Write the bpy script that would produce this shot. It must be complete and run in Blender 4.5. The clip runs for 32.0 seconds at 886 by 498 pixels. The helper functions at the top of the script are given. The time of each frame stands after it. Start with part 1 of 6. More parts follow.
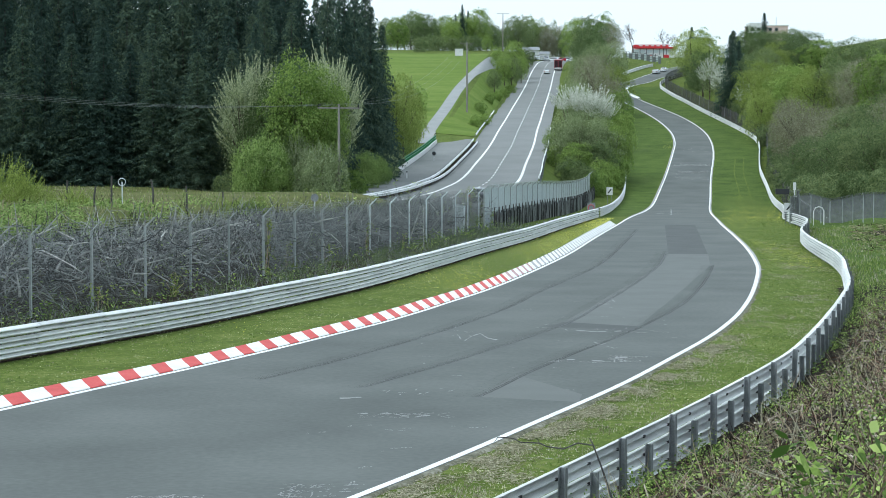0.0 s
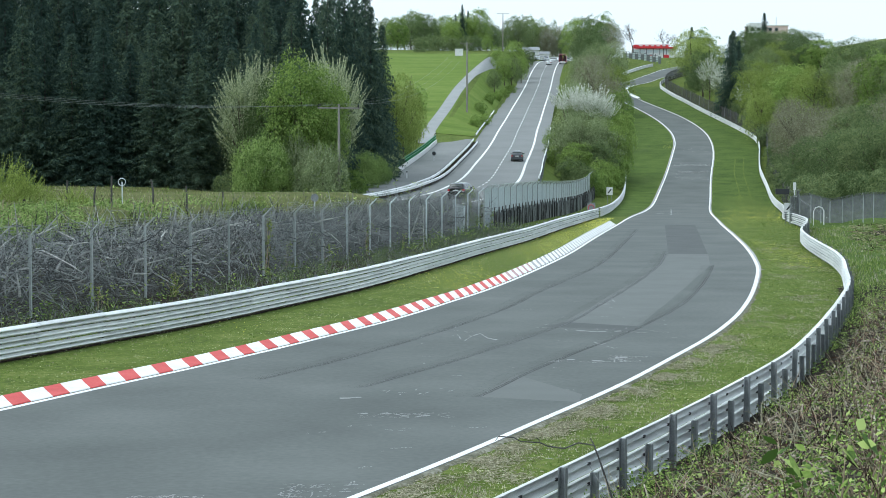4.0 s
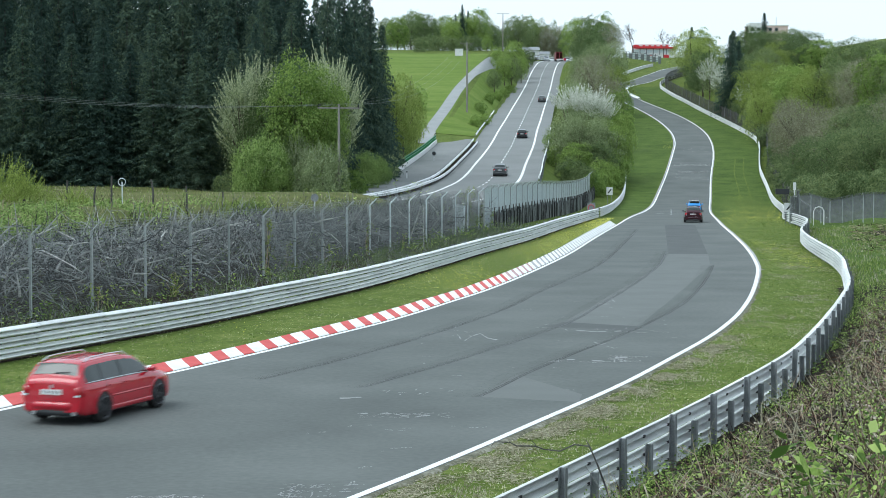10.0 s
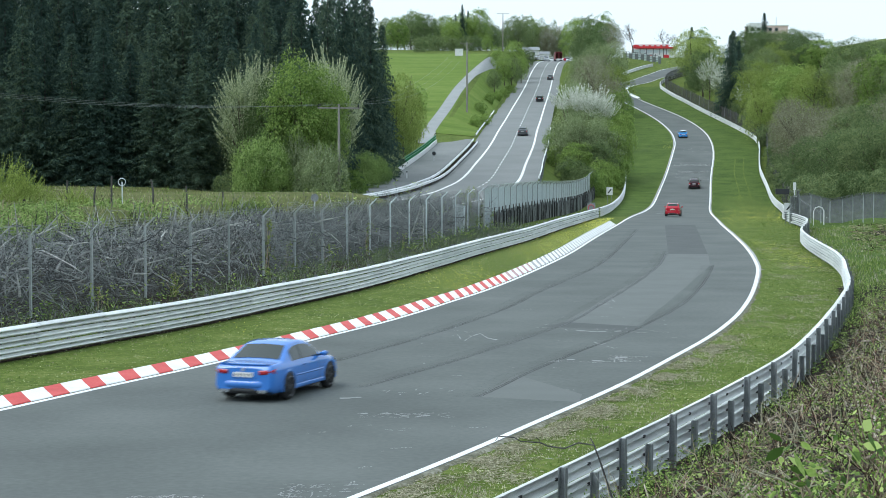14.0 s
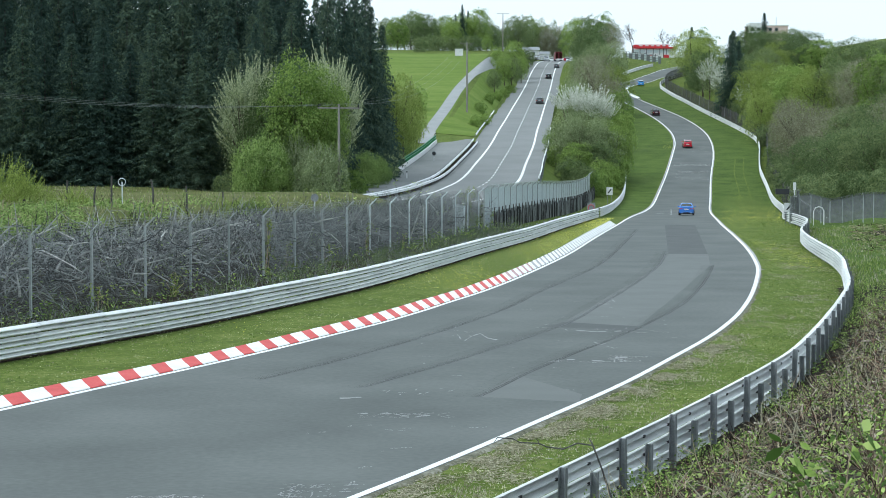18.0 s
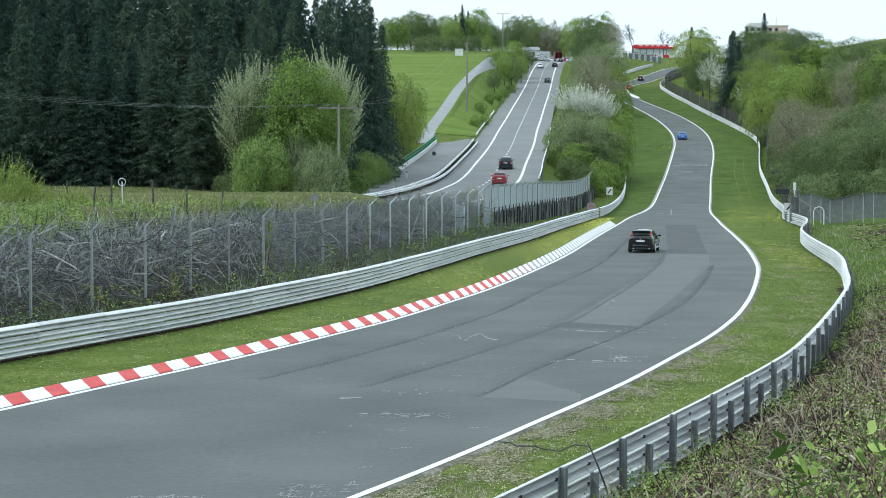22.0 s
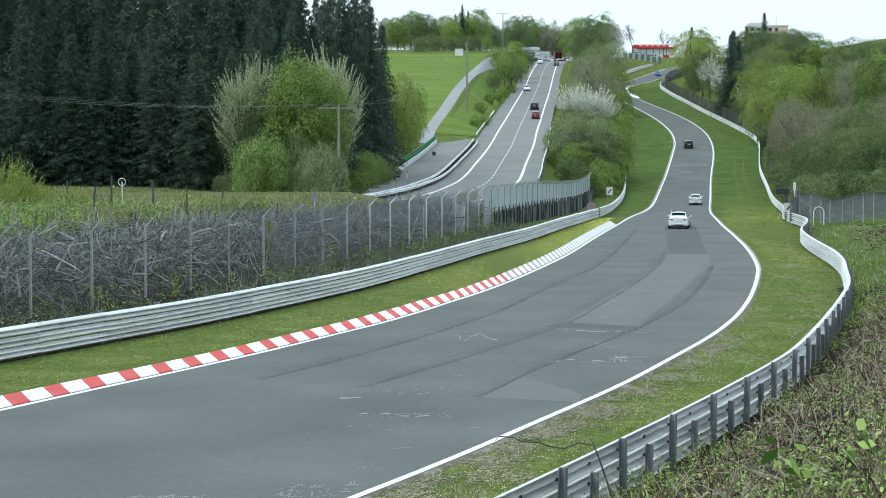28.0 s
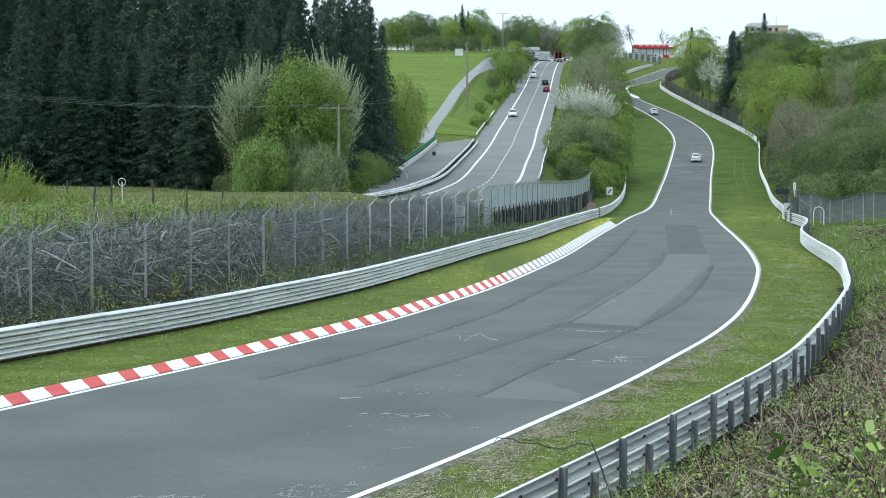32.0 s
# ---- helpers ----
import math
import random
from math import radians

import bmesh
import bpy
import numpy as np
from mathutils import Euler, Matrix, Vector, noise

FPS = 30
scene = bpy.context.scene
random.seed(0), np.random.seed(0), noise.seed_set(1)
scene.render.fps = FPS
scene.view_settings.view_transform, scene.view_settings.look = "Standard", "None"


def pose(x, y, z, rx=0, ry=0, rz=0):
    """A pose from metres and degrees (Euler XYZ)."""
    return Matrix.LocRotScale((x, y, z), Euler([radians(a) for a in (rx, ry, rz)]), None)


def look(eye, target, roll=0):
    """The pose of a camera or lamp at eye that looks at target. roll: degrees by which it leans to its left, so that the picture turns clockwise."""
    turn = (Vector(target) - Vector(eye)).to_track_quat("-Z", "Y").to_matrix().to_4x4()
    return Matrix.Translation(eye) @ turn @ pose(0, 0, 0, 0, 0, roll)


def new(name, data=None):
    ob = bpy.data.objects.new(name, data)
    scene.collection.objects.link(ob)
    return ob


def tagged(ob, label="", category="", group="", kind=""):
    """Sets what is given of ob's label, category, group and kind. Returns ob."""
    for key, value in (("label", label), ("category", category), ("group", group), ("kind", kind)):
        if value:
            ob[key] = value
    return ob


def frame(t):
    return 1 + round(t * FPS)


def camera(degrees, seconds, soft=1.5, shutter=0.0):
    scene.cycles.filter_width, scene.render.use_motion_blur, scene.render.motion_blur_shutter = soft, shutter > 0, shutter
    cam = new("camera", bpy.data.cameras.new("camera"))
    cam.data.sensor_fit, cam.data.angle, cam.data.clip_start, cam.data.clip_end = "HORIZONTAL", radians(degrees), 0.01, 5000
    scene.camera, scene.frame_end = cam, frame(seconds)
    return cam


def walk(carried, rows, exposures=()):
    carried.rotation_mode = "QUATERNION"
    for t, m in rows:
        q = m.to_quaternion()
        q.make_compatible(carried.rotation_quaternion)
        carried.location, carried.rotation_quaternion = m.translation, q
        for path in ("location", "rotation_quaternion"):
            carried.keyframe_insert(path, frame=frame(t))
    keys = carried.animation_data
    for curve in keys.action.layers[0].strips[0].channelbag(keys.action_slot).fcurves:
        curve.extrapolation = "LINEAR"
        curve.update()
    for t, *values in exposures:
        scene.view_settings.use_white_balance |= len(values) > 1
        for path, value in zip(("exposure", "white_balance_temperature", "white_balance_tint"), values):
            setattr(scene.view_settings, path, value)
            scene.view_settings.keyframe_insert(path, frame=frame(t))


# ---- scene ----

☆ ☆ ☆

_EXERCISE TASK_: Omit any images, then output the listing exactly.

_TASK RESPONSE_:
Write the bpy script that would produce this shot. It must be complete and run in Blender 4.5. The clip runs for 32.0 seconds at 886 by 498 pixels. The helper functions at the top of the script are given. The time of each frame stands after it. Start with part 1 of 6. More parts follow.
0.0 s
4.0 s
10.0 s
14.0 s
18.0 s
22.0 s
28.0 s
32.0 s
# ---- helpers ----
import math
import random
from math import radians

import bmesh
import bpy
import numpy as np
from mathutils import Euler, Matrix, Vector, noise

FPS = 30
scene = bpy.context.scene
random.seed(0), np.random.seed(0), noise.seed_set(1)
scene.render.fps = FPS
scene.view_settings.view_transform, scene.view_settings.look = "Standard", "None"


def pose(x, y, z, rx=0, ry=0, rz=0):
    """A pose from metres and degrees (Euler XYZ)."""
    return Matrix.LocRotScale((x, y, z), Euler([radians(a) for a in (rx, ry, rz)]), None)


def look(eye, target, roll=0):
    """The pose of a camera or lamp at eye that looks at target. roll: degrees by which it leans to its left, so that the picture turns clockwise."""
    turn = (Vector(target) - Vector(eye)).to_track_quat("-Z", "Y").to_matrix().to_4x4()
    return Matrix.Translation(eye) @ turn @ pose(0, 0, 0, 0, 0, roll)


def new(name, data=None):
    ob = bpy.data.objects.new(name, data)
    scene.collection.objects.link(ob)
    return ob


def tagged(ob, label="", category="", group="", kind=""):
    """Sets what is given of ob's label, category, group and kind. Returns ob."""
    for key, value in (("label", label), ("category", category), ("group", group), ("kind", kind)):
        if value:
            ob[key] = value
    return ob


def frame(t):
    return 1 + round(t * FPS)


def camera(degrees, seconds, soft=1.5, shutter=0.0):
    scene.cycles.filter_width, scene.render.use_motion_blur, scene.render.motion_blur_shutter = soft, shutter > 0, shutter
    cam = new("camera", bpy.data.cameras.new("camera"))
    cam.data.sensor_fit, cam.data.angle, cam.data.clip_start, cam.data.clip_end = "HORIZONTAL", radians(degrees), 0.01, 5000
    scene.camera, scene.frame_end = cam, frame(seconds)
    return cam


def walk(carried, rows, exposures=()):
    carried.rotation_mode = "QUATERNION"
    for t, m in rows:
        q = m.to_quaternion()
        q.make_compatible(carried.rotation_quaternion)
        carried.location, carried.rotation_quaternion = m.translation, q
        for path in ("location", "rotation_quaternion"):
            carried.keyframe_insert(path, frame=frame(t))
    keys = carried.animation_data
    for curve in keys.action.layers[0].strips[0].channelbag(keys.action_slot).fcurves:
        curve.extrapolation = "LINEAR"
        curve.update()
    for t, *values in exposures:
        scene.view_settings.use_white_balance |= len(values) > 1
        for path, value in zip(("exposure", "white_balance_temperature", "white_balance_tint"), values):
            setattr(scene.view_settings, path, value)
            scene.view_settings.keyframe_insert(path, frame=frame(t))


# ---- scene ----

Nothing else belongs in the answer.